> What the task asks
Extract only the first line of the listing and every line after it up to and including the one with "scene.render.fps = FPS". Omit the pictures.

START Data shown

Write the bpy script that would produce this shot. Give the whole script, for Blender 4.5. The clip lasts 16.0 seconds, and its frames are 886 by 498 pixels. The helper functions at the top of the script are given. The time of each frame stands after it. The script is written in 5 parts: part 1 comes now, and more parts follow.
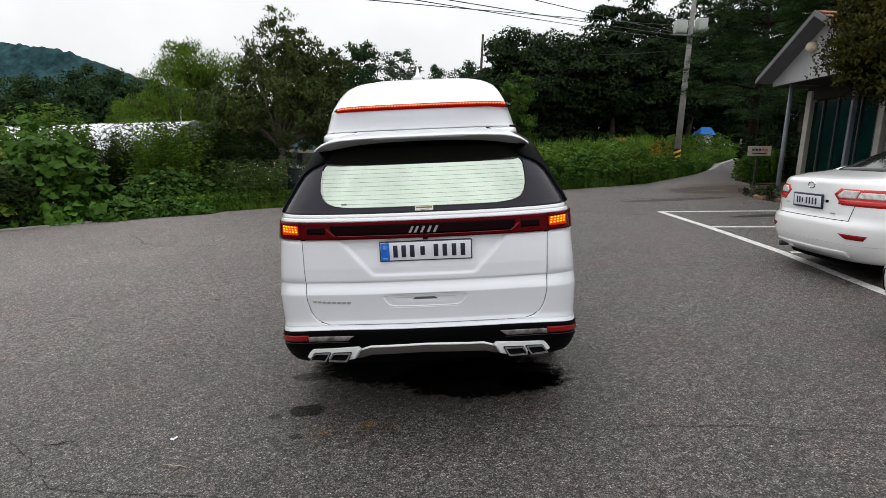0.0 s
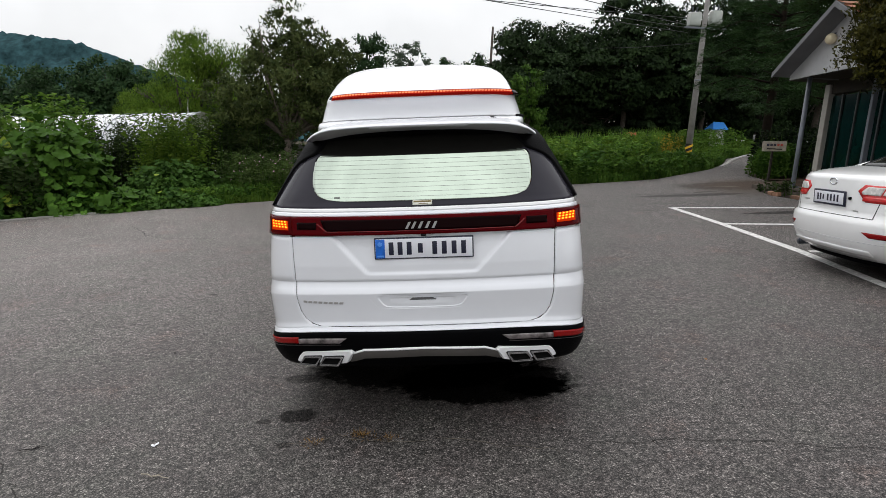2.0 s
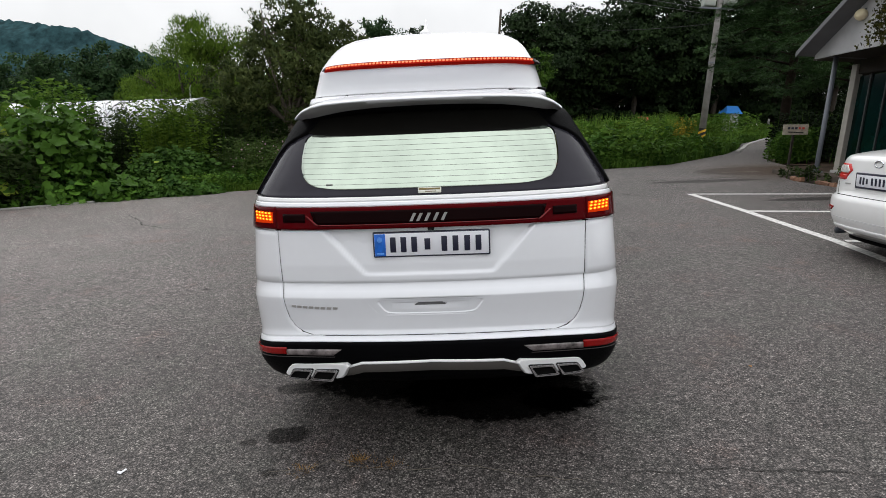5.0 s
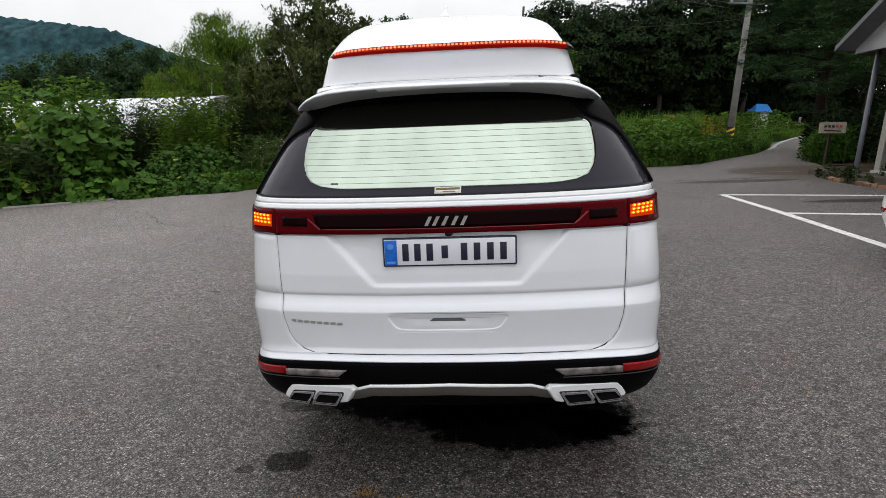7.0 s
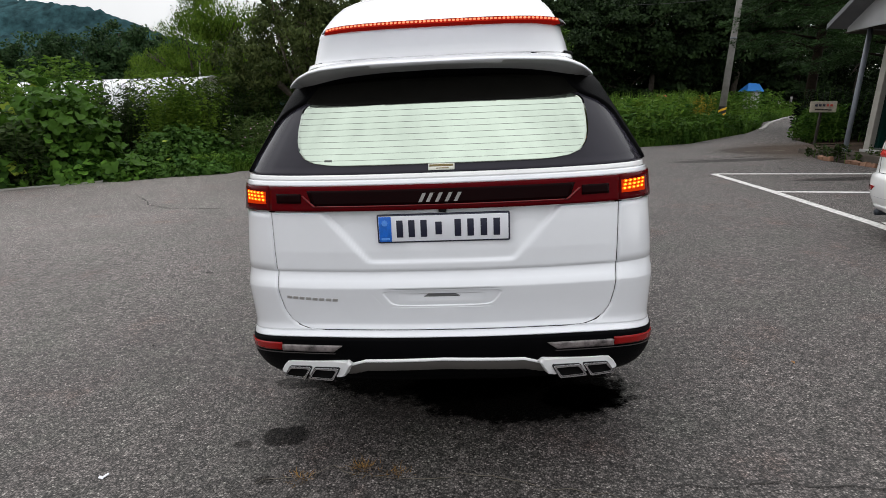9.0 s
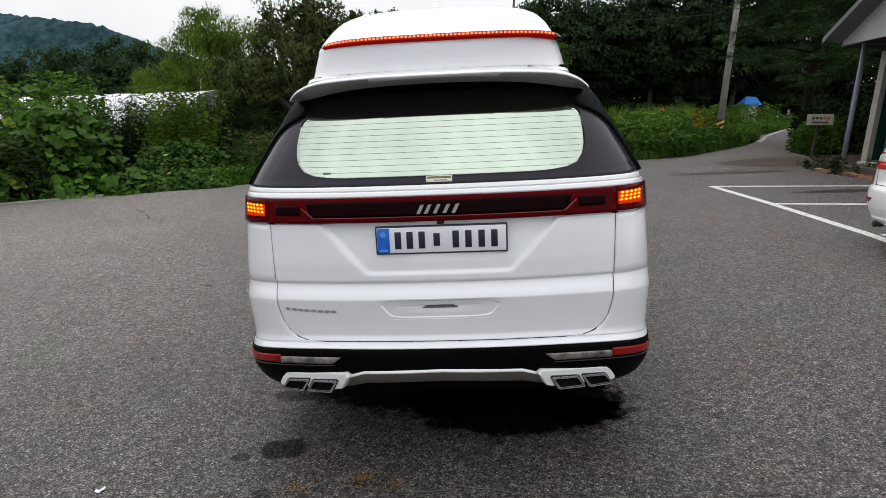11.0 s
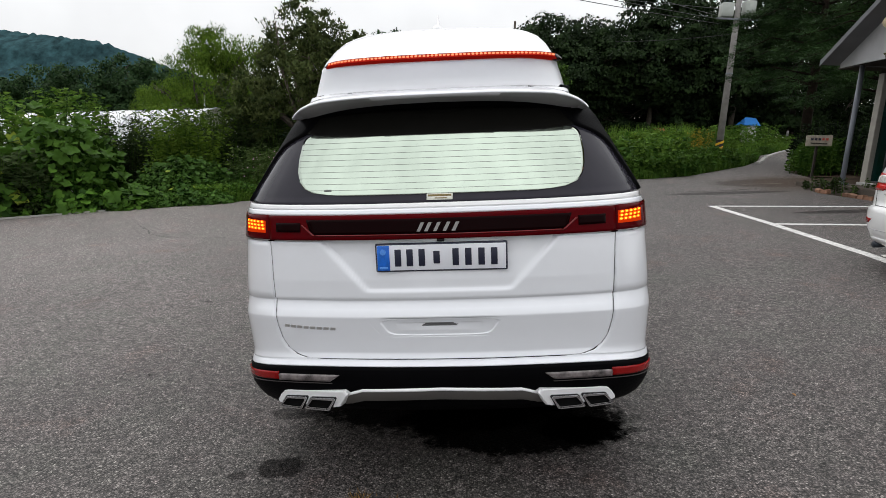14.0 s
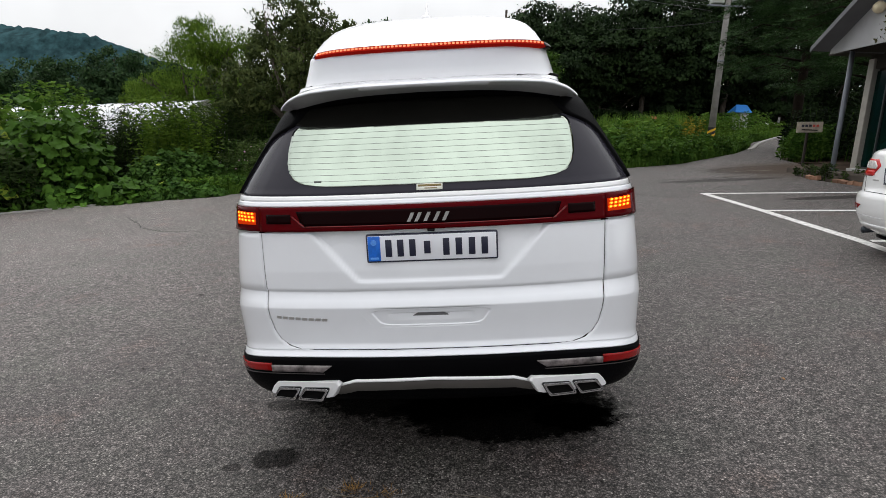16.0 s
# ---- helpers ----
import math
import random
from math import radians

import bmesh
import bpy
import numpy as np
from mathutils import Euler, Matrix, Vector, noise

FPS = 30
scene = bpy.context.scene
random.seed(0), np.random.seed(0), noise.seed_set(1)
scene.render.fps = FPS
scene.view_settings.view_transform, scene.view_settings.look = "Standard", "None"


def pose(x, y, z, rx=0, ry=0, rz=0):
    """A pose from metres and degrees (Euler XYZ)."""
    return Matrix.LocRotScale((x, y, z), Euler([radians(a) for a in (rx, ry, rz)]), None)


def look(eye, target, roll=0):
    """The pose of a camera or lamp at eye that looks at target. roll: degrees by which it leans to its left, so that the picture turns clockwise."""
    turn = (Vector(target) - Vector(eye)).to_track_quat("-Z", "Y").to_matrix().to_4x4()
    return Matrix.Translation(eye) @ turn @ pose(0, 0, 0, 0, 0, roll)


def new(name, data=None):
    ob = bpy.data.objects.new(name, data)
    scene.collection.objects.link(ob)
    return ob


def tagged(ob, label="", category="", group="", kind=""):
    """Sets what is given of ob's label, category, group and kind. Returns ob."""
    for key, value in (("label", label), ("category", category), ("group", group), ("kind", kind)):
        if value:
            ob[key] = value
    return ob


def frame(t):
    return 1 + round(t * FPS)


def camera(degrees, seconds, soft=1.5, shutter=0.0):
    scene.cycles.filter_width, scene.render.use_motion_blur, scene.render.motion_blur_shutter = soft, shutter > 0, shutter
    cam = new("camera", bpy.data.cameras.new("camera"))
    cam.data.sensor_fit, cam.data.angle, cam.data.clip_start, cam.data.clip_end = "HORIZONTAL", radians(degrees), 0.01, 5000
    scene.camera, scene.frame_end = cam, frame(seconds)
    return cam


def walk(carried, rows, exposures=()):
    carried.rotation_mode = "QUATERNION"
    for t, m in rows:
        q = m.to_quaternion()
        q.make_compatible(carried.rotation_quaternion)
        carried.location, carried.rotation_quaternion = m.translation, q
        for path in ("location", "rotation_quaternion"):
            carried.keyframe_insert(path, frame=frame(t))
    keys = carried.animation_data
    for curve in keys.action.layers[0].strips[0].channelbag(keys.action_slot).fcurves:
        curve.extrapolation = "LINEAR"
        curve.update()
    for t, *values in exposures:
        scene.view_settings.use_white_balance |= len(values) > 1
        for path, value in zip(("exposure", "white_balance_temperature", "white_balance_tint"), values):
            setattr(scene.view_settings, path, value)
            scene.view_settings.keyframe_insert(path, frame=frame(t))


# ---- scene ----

END Data shown

> Result
Write the bpy script that would produce this shot. Give the whole script, for Blender 4.5. The clip lasts 16.0 seconds, and its frames are 886 by 498 pixels. The helper functions at the top of the script are given. The time of each frame stands after it. The script is written in 5 parts: part 1 comes now, and more parts follow.
0.0 s
2.0 s
5.0 s
7.0 s
9.0 s
11.0 s
14.0 s
16.0 s
# ---- helpers ----
import math
import random
from math import radians

import bmesh
import bpy
import numpy as np
from mathutils import Euler, Matrix, Vector, noise

FPS = 30
scene = bpy.context.scene
random.seed(0), np.random.seed(0), noise.seed_set(1)
scene.render.fps = FPS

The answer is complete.